__THE REQUEST__
Using the data below, output the first line and every line after it up to and including the line containing "of a camera", exactly as written and with nothing added.

__AVAILABLE DATA__
_ _ _

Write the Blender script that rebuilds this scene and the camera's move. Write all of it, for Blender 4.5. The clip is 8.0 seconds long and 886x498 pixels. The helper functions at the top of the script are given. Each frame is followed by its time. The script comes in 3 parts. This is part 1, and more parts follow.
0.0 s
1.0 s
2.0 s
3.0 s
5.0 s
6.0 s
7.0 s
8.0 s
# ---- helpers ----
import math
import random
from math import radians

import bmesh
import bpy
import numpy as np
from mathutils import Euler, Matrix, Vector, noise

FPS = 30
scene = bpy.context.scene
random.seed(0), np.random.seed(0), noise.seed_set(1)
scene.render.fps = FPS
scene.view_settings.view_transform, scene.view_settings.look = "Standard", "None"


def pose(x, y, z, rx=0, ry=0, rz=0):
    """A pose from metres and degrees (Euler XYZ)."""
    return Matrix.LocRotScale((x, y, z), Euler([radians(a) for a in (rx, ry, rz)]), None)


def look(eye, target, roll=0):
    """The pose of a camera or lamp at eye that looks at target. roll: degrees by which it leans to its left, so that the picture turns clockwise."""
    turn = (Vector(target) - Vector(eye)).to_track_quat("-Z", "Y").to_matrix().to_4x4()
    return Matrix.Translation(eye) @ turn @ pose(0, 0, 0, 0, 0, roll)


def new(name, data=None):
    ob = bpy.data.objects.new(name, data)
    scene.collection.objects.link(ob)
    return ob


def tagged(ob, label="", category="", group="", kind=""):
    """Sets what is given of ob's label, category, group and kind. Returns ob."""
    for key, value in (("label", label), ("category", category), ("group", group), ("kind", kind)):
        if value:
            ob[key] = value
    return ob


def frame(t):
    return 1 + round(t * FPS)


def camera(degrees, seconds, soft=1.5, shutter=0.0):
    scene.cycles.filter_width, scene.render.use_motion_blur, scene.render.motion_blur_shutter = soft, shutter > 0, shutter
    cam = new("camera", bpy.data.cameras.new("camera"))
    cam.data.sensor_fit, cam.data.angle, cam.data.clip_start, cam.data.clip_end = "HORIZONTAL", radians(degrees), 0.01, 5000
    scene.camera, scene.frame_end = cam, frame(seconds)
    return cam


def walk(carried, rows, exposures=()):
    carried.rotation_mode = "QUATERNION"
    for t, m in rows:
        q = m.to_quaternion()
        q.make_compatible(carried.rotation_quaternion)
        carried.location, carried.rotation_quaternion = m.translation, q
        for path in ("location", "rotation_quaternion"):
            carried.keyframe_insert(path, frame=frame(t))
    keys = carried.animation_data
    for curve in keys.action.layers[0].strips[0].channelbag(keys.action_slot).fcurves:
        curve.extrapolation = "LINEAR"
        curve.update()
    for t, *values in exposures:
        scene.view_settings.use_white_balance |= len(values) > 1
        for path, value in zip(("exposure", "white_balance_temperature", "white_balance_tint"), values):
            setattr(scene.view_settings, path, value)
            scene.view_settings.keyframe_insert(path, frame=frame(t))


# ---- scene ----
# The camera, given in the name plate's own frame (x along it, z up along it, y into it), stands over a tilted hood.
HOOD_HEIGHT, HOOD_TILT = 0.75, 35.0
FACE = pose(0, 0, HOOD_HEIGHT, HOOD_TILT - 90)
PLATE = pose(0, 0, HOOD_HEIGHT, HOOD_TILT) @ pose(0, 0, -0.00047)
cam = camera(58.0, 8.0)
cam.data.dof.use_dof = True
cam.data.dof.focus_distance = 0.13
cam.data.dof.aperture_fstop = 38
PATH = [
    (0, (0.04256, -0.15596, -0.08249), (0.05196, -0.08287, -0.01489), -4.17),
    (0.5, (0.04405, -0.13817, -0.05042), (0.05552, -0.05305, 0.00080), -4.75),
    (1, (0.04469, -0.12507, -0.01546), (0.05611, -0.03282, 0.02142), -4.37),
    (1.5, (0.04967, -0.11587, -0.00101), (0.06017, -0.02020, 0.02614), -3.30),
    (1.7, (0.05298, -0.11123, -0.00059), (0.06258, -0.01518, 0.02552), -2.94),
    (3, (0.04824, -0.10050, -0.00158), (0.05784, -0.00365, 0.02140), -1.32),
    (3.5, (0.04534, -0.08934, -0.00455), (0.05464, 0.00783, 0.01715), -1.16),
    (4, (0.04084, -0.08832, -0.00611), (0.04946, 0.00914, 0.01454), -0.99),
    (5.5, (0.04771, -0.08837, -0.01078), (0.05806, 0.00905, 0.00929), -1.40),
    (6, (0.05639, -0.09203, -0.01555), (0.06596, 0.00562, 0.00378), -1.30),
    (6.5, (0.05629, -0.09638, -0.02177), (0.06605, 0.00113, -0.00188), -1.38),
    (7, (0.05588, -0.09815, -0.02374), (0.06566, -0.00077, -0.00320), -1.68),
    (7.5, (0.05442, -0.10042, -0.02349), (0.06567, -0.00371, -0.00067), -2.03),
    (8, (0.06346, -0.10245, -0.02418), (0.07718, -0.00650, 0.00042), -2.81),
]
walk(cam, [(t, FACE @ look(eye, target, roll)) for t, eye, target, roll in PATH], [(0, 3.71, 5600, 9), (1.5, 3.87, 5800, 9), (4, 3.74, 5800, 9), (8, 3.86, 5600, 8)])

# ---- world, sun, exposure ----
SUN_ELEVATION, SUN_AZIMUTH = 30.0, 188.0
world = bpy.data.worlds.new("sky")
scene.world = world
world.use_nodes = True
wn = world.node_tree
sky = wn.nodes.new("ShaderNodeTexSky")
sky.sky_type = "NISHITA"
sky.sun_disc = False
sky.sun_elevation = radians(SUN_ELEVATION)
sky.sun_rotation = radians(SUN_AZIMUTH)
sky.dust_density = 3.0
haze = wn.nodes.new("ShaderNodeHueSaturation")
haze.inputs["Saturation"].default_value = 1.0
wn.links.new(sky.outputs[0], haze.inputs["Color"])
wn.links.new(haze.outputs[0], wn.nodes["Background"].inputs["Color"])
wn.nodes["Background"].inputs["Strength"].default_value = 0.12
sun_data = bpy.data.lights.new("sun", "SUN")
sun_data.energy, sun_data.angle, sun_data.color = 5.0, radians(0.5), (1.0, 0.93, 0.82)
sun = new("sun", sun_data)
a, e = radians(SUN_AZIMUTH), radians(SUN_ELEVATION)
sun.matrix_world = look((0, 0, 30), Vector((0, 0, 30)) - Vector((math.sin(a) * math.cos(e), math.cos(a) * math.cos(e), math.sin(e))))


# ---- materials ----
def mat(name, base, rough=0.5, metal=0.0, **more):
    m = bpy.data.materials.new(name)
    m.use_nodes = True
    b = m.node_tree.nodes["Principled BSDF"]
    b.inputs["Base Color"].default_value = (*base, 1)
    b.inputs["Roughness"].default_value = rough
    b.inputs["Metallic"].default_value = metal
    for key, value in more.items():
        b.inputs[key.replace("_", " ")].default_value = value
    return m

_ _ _

__FULL ANSWER__
Write the Blender script that rebuilds this scene and the camera's move. Write all of it, for Blender 4.5. The clip is 8.0 seconds long and 886x498 pixels. The helper functions at the top of the script are given. Each frame is followed by its time. The script comes in 3 parts. This is part 1, and more parts follow.
0.0 s
1.0 s
2.0 s
3.0 s
5.0 s
6.0 s
7.0 s
8.0 s
# ---- helpers ----
import math
import random
from math import radians

import bmesh
import bpy
import numpy as np
from mathutils import Euler, Matrix, Vector, noise

FPS = 30
scene = bpy.context.scene
random.seed(0), np.random.seed(0), noise.seed_set(1)
scene.render.fps = FPS
scene.view_settings.view_transform, scene.view_settings.look = "Standard", "None"


def pose(x, y, z, rx=0, ry=0, rz=0):
    """A pose from metres and degrees (Euler XYZ)."""
    return Matrix.LocRotScale((x, y, z), Euler([radians(a) for a in (rx, ry, rz)]), None)


def look(eye, target, roll=0):
    """The pose of a camera or lamp at eye that looks at target. roll: degrees by which it leans to its left, so that the picture turns clockwise."""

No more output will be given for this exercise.